— begin —

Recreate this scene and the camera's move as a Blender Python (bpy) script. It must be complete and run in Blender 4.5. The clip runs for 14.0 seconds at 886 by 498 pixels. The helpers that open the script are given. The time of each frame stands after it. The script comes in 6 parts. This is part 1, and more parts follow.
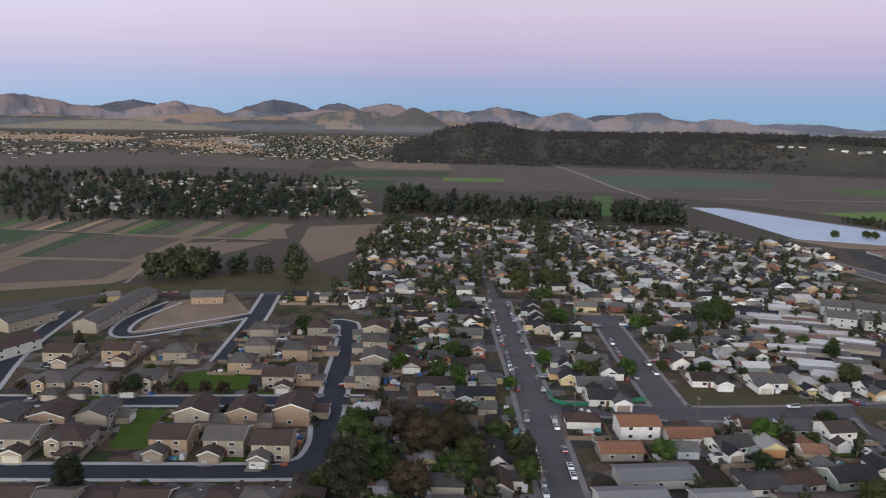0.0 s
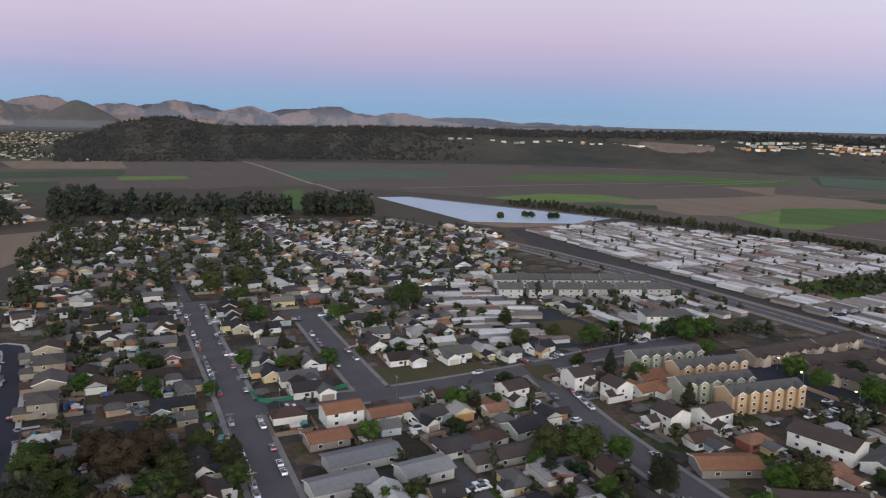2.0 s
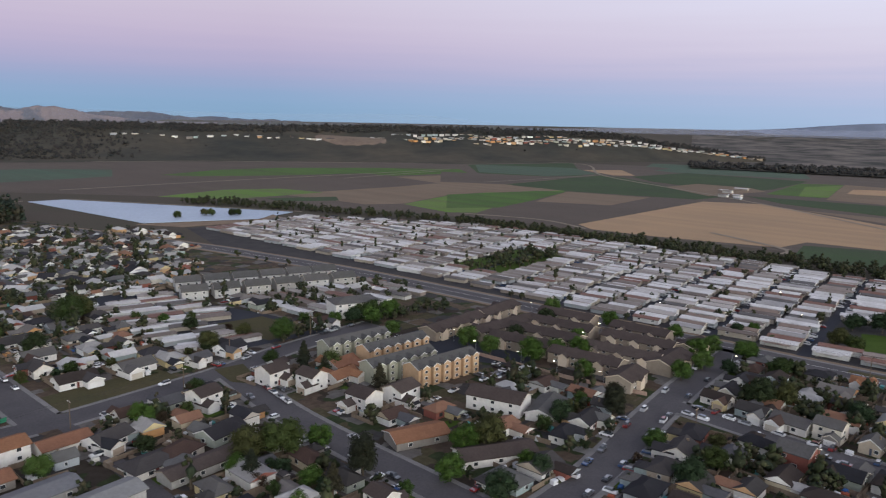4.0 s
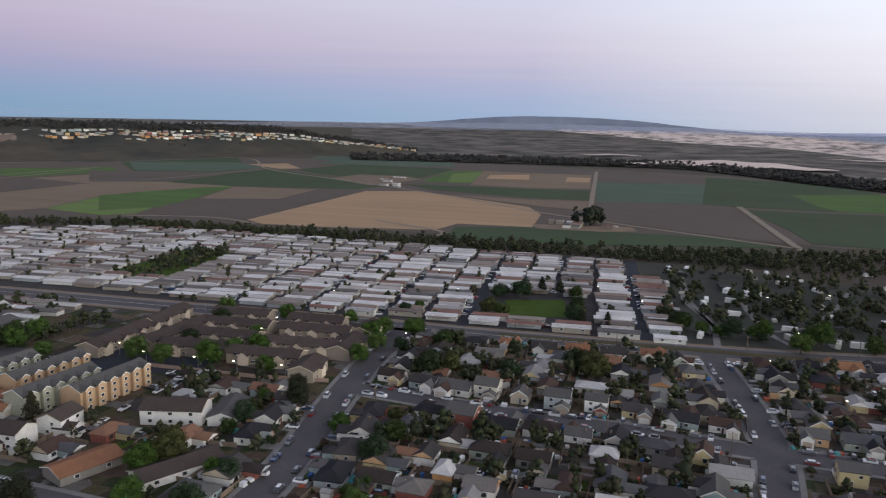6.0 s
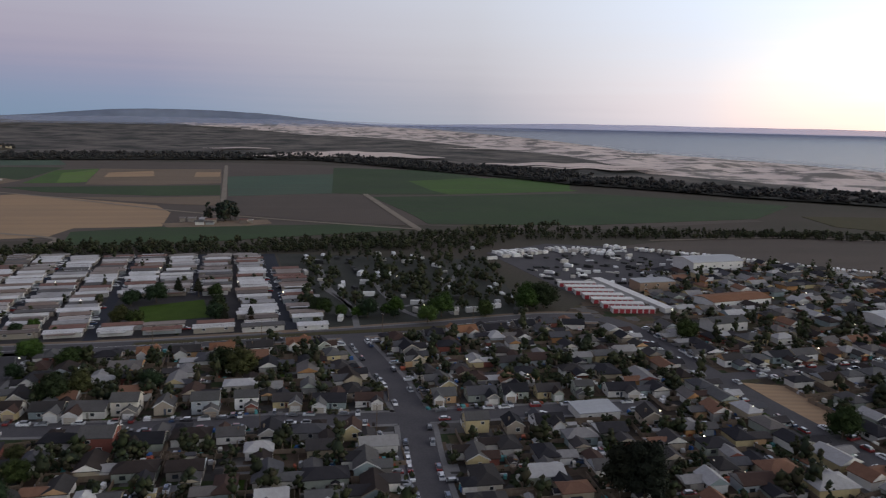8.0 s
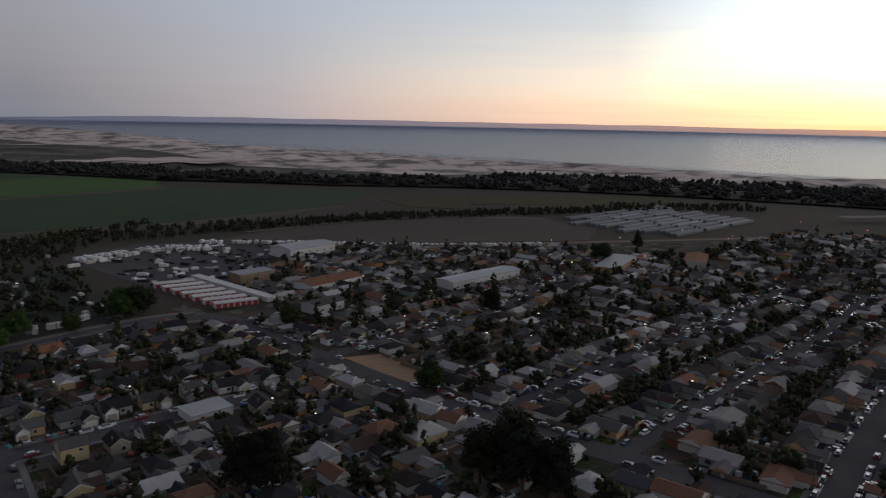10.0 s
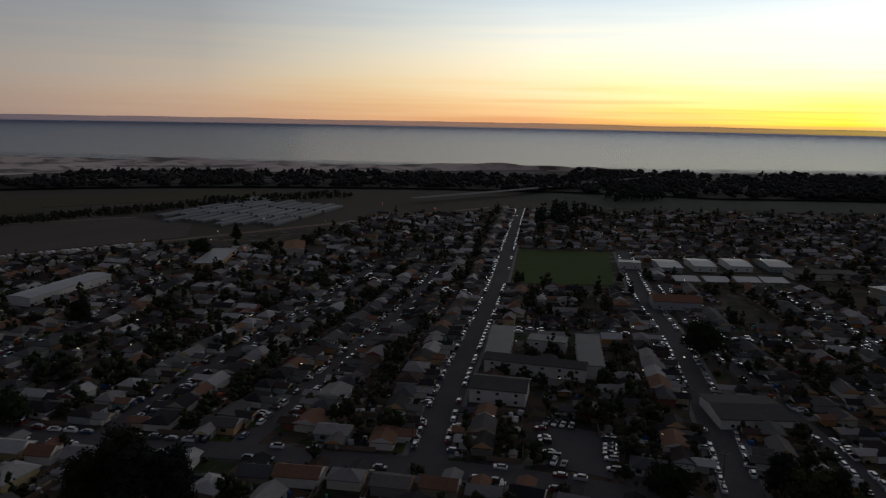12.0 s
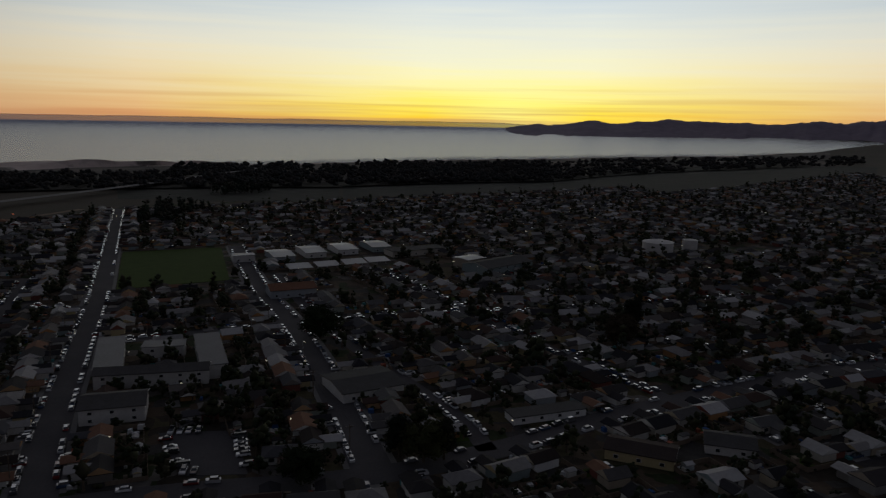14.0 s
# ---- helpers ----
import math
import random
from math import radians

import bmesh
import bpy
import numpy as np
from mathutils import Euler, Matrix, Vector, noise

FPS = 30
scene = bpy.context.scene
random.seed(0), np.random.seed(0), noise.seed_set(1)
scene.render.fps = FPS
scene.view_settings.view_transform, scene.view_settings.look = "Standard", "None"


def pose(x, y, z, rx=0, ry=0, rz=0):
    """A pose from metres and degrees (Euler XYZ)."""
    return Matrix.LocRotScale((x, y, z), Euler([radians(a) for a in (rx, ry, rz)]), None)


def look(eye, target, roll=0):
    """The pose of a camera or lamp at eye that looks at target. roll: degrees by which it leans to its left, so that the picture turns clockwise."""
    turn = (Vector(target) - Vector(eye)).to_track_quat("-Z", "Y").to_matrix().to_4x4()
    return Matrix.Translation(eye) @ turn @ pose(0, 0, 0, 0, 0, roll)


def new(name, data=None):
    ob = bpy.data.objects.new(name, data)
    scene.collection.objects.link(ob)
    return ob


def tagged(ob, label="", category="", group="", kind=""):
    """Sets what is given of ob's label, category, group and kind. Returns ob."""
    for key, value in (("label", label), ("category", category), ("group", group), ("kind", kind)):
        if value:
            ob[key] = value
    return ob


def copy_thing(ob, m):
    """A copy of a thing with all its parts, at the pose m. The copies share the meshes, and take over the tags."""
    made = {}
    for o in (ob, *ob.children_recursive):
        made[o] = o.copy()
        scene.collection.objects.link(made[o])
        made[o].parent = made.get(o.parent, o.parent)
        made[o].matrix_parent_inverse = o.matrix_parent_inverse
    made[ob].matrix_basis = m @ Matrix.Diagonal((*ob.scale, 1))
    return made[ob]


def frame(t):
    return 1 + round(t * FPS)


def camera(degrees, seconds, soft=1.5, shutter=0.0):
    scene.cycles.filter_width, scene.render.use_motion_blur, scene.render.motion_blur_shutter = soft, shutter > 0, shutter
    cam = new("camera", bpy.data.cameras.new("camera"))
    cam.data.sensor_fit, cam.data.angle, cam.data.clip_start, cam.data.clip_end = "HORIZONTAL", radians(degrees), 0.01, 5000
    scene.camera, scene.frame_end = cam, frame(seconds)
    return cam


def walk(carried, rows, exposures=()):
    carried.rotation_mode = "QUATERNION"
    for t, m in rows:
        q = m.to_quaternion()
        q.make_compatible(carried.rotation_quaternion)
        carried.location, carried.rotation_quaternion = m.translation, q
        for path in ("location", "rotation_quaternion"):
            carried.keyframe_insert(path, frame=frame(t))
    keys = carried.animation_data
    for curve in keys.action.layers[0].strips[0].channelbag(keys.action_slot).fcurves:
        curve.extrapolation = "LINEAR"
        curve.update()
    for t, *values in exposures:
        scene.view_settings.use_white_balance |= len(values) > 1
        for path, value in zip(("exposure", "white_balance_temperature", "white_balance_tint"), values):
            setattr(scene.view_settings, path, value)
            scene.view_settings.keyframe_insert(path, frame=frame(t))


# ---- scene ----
# camera and its turn: one fixed place high over the town, a slow pan to the right
cam = camera(61.54, 14.0, soft=1.2, shutter=0.15)
EYE = 110.0
UNIT = 0.92  # metres to one step of the plan; the finished place is brought to metres at the end
TURN = [
    (0.0, 0.0), (0.5, -5.67), (1.0, -11.52), (1.5, -17.60), (2.0, -23.60), (2.5, -29.51), (3.0, -35.45),
    (3.6, -42.85), (4.2, -50.35), (4.8, -57.9), (5.5, -66.70), (6.0, -73.08), (6.5, -79.69), (7.0, -86.55),
    (7.6, -95.05), (8.2, -103.85), (8.8, -112.95), (9.5, -123.90), (10.0, -131.60), (10.5, -139.29), (11.0, -146.95),
    (11.5, -154.60), (12.0, -162.17), (12.5, -169.63), (13.0, -177.07), (13.5, -184.28), (14.0, -191.78),
]
PATH = [(t, pose(0, 0, EYE * UNIT) @ pose(0, 0, 0, 0, 0, yaw) @ pose(0, 0, 0, 79.975) @ pose(0, 0, 0, 0, 0, 1.135)) for t, yaw in TURN]
walk(cam, PATH, exposures=[(0.0, 0.0), (3.0, -0.1), (5.5, -0.2), (7.0, -0.55), (9.5, -1.45), (10.25, -1.9), (11.0, -2.33), (12.5, -2.98), (14.0, -3.25)])

# ---- world and light: the sun has just gone behind the headland ----
SUN_AZ = radians(196.5)  # clockwise from +y
world = bpy.data.worlds.new("dusk_sky")
scene.world = world
world.use_nodes = True
wn, wl = world.node_tree.nodes, world.node_tree.links
wn.clear()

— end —

■ **SET PROBLEM**
In the listing above, find the line containing "scene.camera, scene.frame_end = cam, frame(seconds)" and the line containing "curve.update()", then quote both, plus every line between them, exactly as written.

■ **THE SOLUTION**
    scene.camera, scene.frame_end = cam, frame(seconds)
    return cam


def walk(carried, rows, exposures=()):
    carried.rotation_mode = "QUATERNION"
    for t, m in rows:
        q = m.to_quaternion()
        q.make_compatible(carried.rotation_quaternion)
        carried.location, carried.rotation_quaternion = m.translation, q
        for path in ("location", "rotation_quaternion"):
            carried.keyframe_insert(path, frame=frame(t))
    keys = carried.animation_data
    for curve in keys.action.layers[0].strips[0].channelbag(keys.action_slot).fcurves:
        curve.extrapolation = "LINEAR"
        curve.update()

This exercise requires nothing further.